1 Reply Latest reply on Aug 22, 2018 3:07 AM by Thirunavukkarasu Selvaraj

    Shared/Unique Config and Monitoring

    Bob Van Valzah New Member

      We want to maintain a single config file shared across several applications, yet we also want to have different parameters for some apps than others. I have a foggy memory that the sanctioned way to do this is for every UM app to set an application name before context creation? Then pattern matching in the config file can tune settings to taste, right?

       

      Please refresh my memory of the call to set the application name.

       

      Is there any other mechanism to select portions of a centralized config file on a per-application basis?

       

      I think Henry Wong mentioned that there were two different receiver NAK generation stats--one for NAKs sent the first time and one for "ReNAKs" that had to be repeated. I might've misunderstood. What are those stats?

       

           Thanks,

       

      Bob

        • 1. Re: Shared/Unique Config and Monitoring
          Thirunavukkarasu Selvaraj Active Member

          Hi Bob,

           

          Long time. Hope you're doing well

           

          XML Config:

           

          Yes, application name should be set before any other UM objects are created. This is primarily for the library to load the appropriate config parameters for the different objects (context/source/receiver/event queue). There are few ways you could set the application name:

          • API: The application could call the lbm_config_xml_file() or lbm_config_xml_string() to set the XML config. The API takes the application name as its second argument.
          • Environment variable: You could set the environment variables LBM_XML_CONFIG_FILENAME and LBM_XML_CONFIG_APPNAME.
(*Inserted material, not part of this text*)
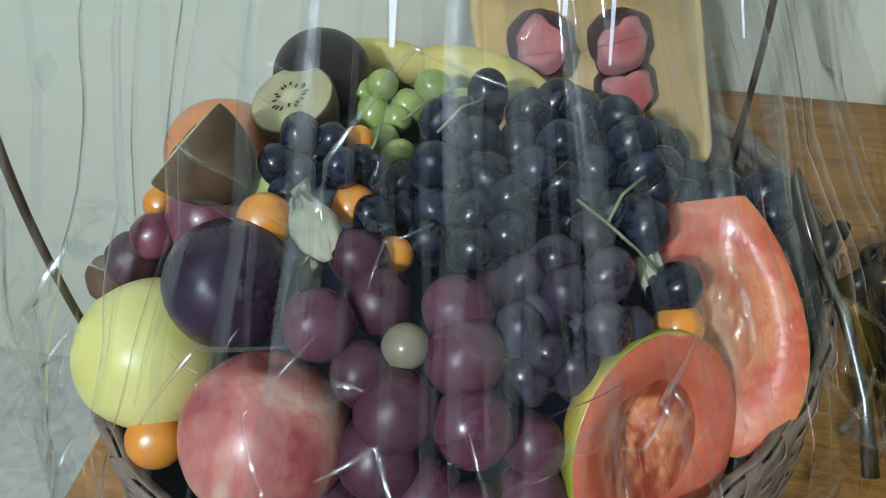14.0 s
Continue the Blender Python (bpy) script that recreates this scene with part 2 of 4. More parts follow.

          All our UM documents are available online now. Here's the link to the UM 6.11 Configuration Guide. Please refer to the section 1.4 XML Configuration Files.

           

          From here you could create different templates and apply them to the applications. Templates could be applied at multiple levels - application, context, sources, topics, receivers/wildcard receivers, event queues, etc. You could also apply multiple templates to the same object.

           

          NAK Stats:

           

          I believe Henry might be talking about the below stats:

          • nak_tx_min: Minimum number of times per lost message that a receiver transport transmitted a NAK, i.e., the lowest value collected so far. A value greater than 1 indicates a chronically lossy network.
          • nak_tx_mean: Mean number of times per lost message that a receiver transport transmitted a NAK. Ideally this should be at or near 1. A higher value indicates a lossy network. This is an exponentially weighted moving average (weighted to more recent) for accumulated NAKs per lost message.
          • nak_tx_max: Maximum number of times per lost message that a receiver transport transmitted a NAK, i.e., the highest value collected so far. A value higher than 1 suggests that there may have been some unrecoverable loss on the network during the sample period. A significantly high value (compared to the mean number) implies an isolated incident.

           

          There are few other stats useful in identifying cry baby receiver(s) clogging the RX:

          • ncfs_rx_delay: Number of NCFs received with reason code "rx_delay". When a source transport's retransmit rate limiter prevents it from immediately retransmitting any more lost datagrams, it responds to a NAK by sending an "NCF rx_delay", then queues the retransmission for a later send. The receiver transport should wait for the retransmission and not immediately send another NAK. If this count is high, one or more crybaby receiver transports may be clogging the source transport's retransmit queue.
          • ncfs_shed: Number of NCFs received with reason code "shed". When a source transport's retransmit queue and rate limiter are both at maximum, it responds to a NAK by sending an "NCF shed", and does not retransmit. The receiver transport should wait, then send another NAK. If this count is high, one or more crybaby receiver transports may be clogging the source transport's retransmit queue.
          • nak_stm_min: Minimum time (in milliseconds), i.e., the shortest time recorded so far for a lost message to be recovered. If this time is greater than configuration option transport_lbtrm_nak_backoff_interval, it may be taking multiple NAKs to initiate retransmissions, indicating a lossy network.
          • nak_stm_mean: Mean time (in milliseconds) in which loss recovery was accomplished. This is an exponentially weighted moving average (weighted to more recent) for accumulated measured recovery times. Ideally this field should be as close to your minimum recovery time (nak_stm_min, above) as possible. High mean recovery times indicate a lossy network.
          • duplicate_data: Number of duplicate LBT-RM datagrams received. A large number can indicate a lossy network, primarily due to other receiver transports requesting retransmissions that this receiver transport has already successfully received. Such duplicates require extra effort for filtering, and this should be investigated.

          I hope this what you're looking for.

           

          Thanks!

           

          Kind regards,

          Thiru

          1 of 1 people found this helpful